**What you are asked to do:**
Your task is to output the listing word for word, with pictures excluded.

**Records for this exercise:**
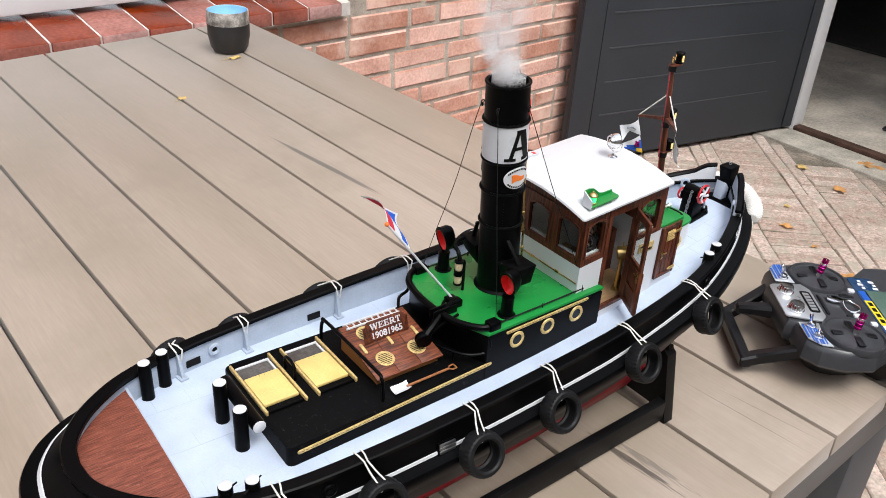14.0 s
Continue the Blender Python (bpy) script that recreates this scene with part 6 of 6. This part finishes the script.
for xf, d in ((-0.1077, -1), (0.1707, 1)):
    o = (xf, axis_y(xf) - 0.0680, 0.779)
    m = plane_pose(o, (0, -d * 1.0, 0), up) if d < 0 else plane_pose(o, (0, 1, 0), up)
    for nm, a, b, h, mt in (("badge", 0.0060, 0.0120, 0.0003, M_CLOTHW), ("badge_mark", 0.0032, 0.0080, 0.0006, mat("dull_red_print", (0.35, 0.06, 0.06), 0.5, bump=0))):
        bm = B()
        poly = [(a * math.cos(2 * math.pi * k / 28), b * math.sin(2 * math.pi * k / 28)) for k in range(28)]
        prism(bm, poly, h, m @ pose(0, 0, 0, 0, 0, 8 * d))
        part(nm, bm, mt, stand, "white oval badge")

# ------------------------------------------------------------------ radio transmitter
# x to its right, y towards its handle, z up from the table
TX = plane_pose((0.3785, -0.1033, table_z(0.3785) + 0.0006), (0.643, 0.766, 0), (-0.766, 0.643, 0))
TXT = TX @ pose(0, 0, 0.0500, 1.5)
TXN = TXT.to_3x3() @ Vector((0, 0, 1))
tx = thing("radio_transmitter", (0.3785, -0.1033, table_z(0.3785)), "dark grey radio control transmitter lying on the table", "transmitter")
right = [(0.0, 0.060), (0.034, 0.060), (0.038, 0.054), (0.066, 0.052), (0.078, 0.040), (0.084, 0.018), (0.080, -0.010), (0.064, -0.028), (0.066, -0.040), (0.088, -0.060), (0.090, -0.090), (0.070, -0.116), (0.0, -0.120)]
outl = right + [(-x, y) for x, y in right[-2:0:-1]]
outl = [(x, y) for x, y in outl][::-1]
bm = B()
rings = []
for h, s, d in ((0.001, 0.56, 0.0), (0.010, 0.66, 0.0), (0.022, 0.84, 0.0), (0.0295, 0.93, 0.0), (0.0300, 0.92, 0.0)):
    rings.append([TX @ Vector((x * s, y * s, h)) for x, y in outl])
loft(bm, rings)
part("back_shell", bm, M_PLAST2, tx, "black lower shell")
bm = B()
rings = []
for h, s in ((0.0304, 0.985), (0.033, 1.0), (0.044, 0.985), (0.0485, 0.955), (0.0500, 0.935)):
    rings.append([TX @ Vector((x * s, y * s, h)) for x, y in outl])
loft(bm, rings)
part("case", bm, M_PLAST, tx, "dark grey plastic case", 25)
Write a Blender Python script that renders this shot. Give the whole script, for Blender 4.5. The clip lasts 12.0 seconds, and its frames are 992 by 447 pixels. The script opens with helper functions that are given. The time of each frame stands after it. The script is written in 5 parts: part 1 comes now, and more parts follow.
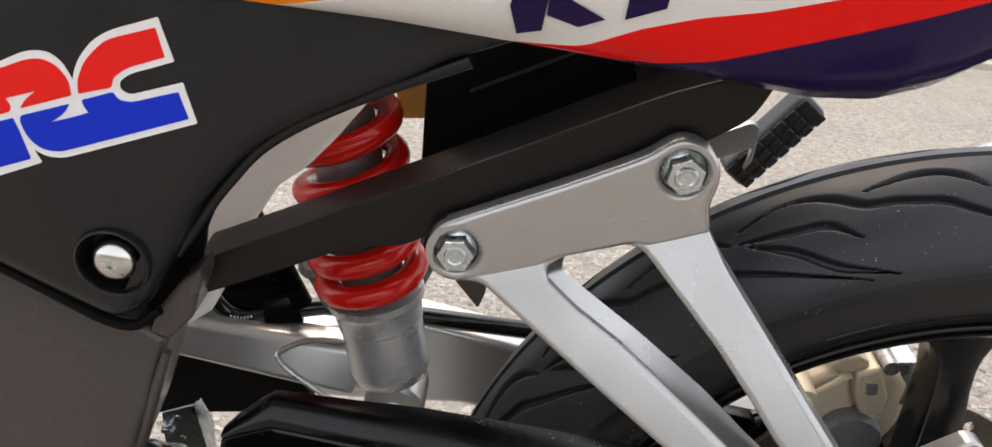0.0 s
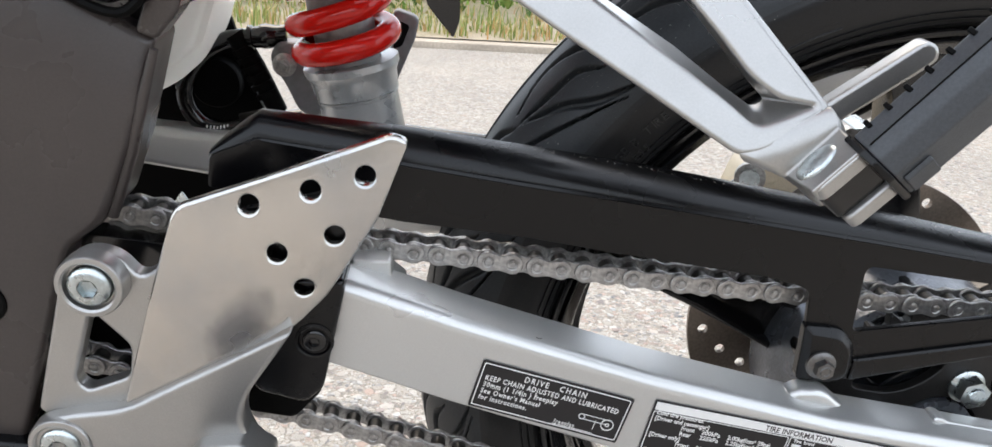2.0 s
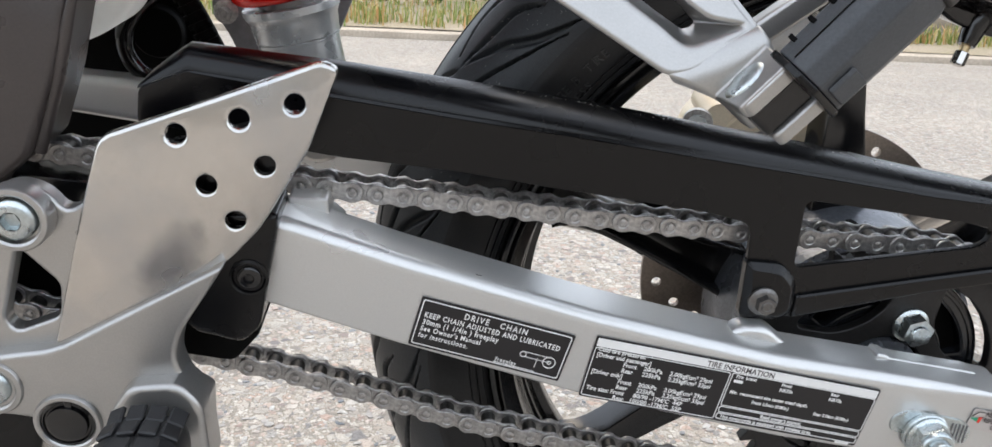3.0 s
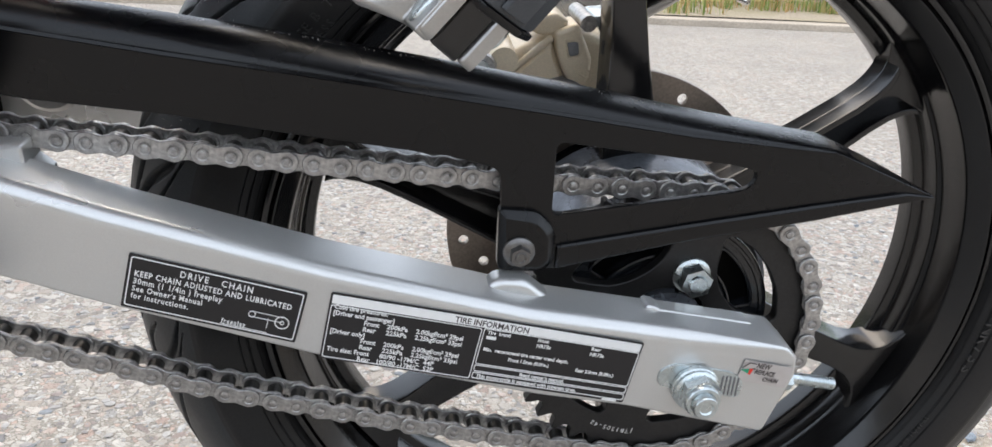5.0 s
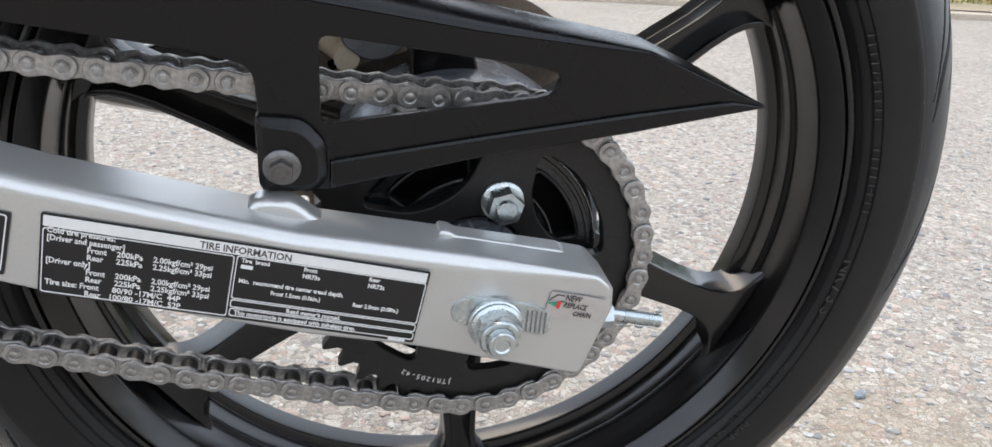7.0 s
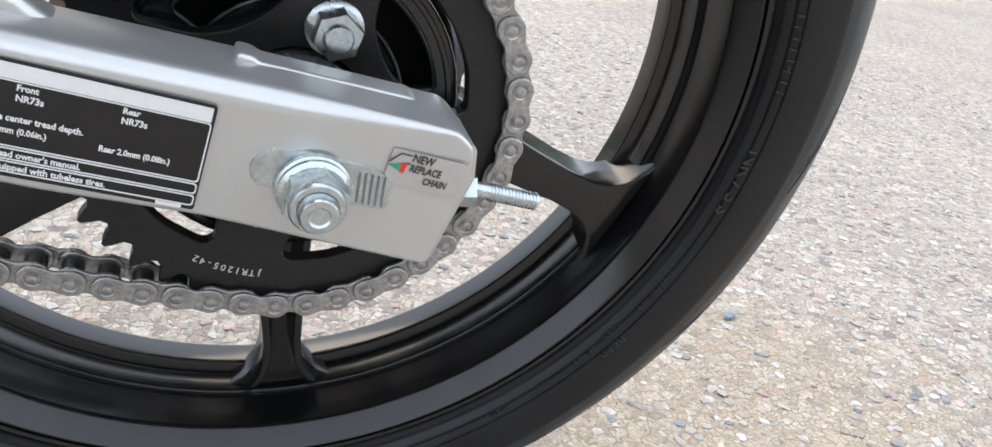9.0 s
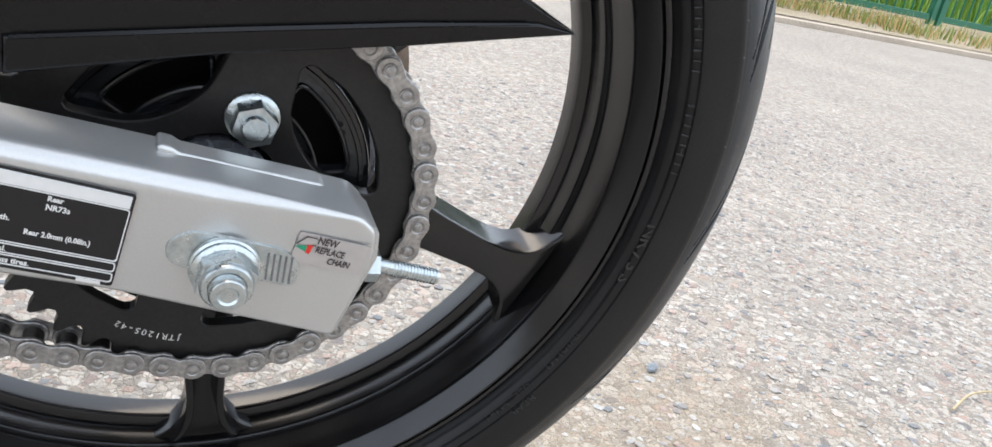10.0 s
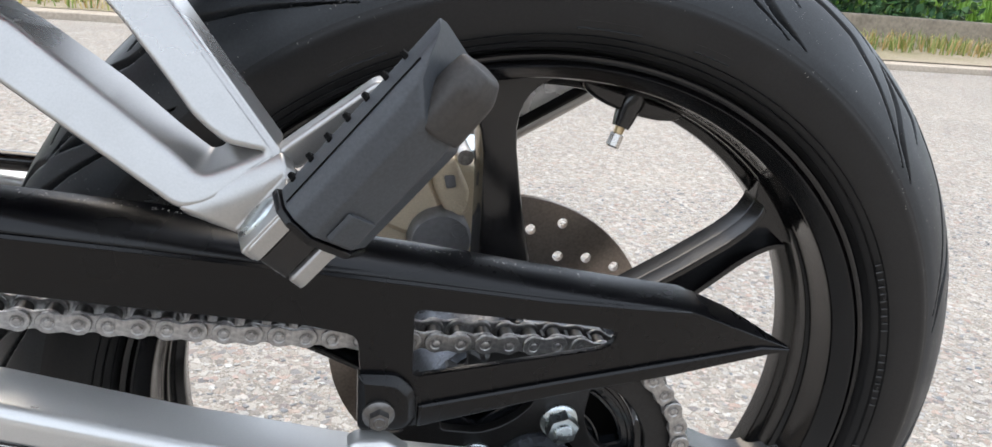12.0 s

**Answer for this exercise:**
14.0 s
Continue the Blender Python (bpy) script that recreates this scene with part 6 of 6. This part finishes the script.
for xf, d in ((-0.1077, -1), (0.1707, 1)):
    o = (xf, axis_y(xf) - 0.0680, 0.779)
    m = plane_pose(o, (0, -d * 1.0, 0), up) if d < 0 else plane_pose(o, (0, 1, 0), up)
    for nm, a, b, h, mt in (("badge", 0.0060, 0.0120, 0.0003, M_CLOTHW), ("badge_mark", 0.0032, 0.0080, 0.0006, mat("dull_red_print", (0.35, 0.06, 0.06), 0.5, bump=0))):
        bm = B()
        poly = [(a * math.cos(2 * math.pi * k / 28), b * math.sin(2 * math.pi * k / 28)) for k in range(28)]
        prism(bm, poly, h, m @ pose(0, 0, 0, 0, 0, 8 * d))
        part(nm, bm, mt, stand, "white oval badge")

# ------------------------------------------------------------------ radio transmitter
# x to its right, y towards its handle, z up from the table
TX = plane_pose((0.3785, -0.1033, table_z(0.3785) + 0.0006), (0.643, 0.766, 0), (-0.766, 0.643, 0))
TXT = TX @ pose(0, 0, 0.0500, 1.5)
TXN = TXT.to_3x3() @ Vector((0, 0, 1))
tx = thing("radio_transmitter", (0.3785, -0.1033, table_z(0.3785)), "dark grey radio control transmitter lying on the table", "transmitter")
right = [(0.0, 0.060), (0.034, 0.060), (0.038, 0.054), (0.066, 0.052), (0.078, 0.040), (0.084, 0.018), (0.080, -0.010), (0.064, -0.028), (0.066, -0.040), (0.088, -0.060), (0.090, -0.090), (0.070, -0.116), (0.0, -0.120)]
outl = right + [(-x, y) for x, y in right[-2:0:-1]]
outl = [(x, y) for x, y in outl][::-1]
bm = B()
rings = []
for h, s, d in ((0.001, 0.56, 0.0), (0.010, 0.66, 0.0), (0.022, 0.84, 0.0), (0.0295, 0.93, 0.0), (0.0300, 0.92, 0.0)):
    rings.append([TX @ Vector((x * s, y * s, h)) for x, y in outl])
loft(bm, rings)
part("back_shell", bm, M_PLAST2, tx, "black lower shell")
bm = B()
rings = []
for h, s in ((0.0304, 0.985), (0.033, 1.0), (0.044, 0.985), (0.0485, 0.955), (0.0500, 0.935)):
    rings.append([TX @ Vector((x * s, y * s, h)) for x, y in outl])
loft(bm, rings)
part("case", bm, M_PLAST, tx, "dark grey plastic case", 25)
Write a Blender Python script that renders this shot. Give the whole script, for Blender 4.5. The clip lasts 12.0 seconds, and its frames are 992 by 447 pixels. The script opens with helper functions that are given. The time of each frame stands after it. The script is written in 5 parts: part 1 comes now, and more parts follow.
0.0 s
2.0 s
3.0 s
5.0 s
7.0 s
9.0 s
10.0 s
12.0 s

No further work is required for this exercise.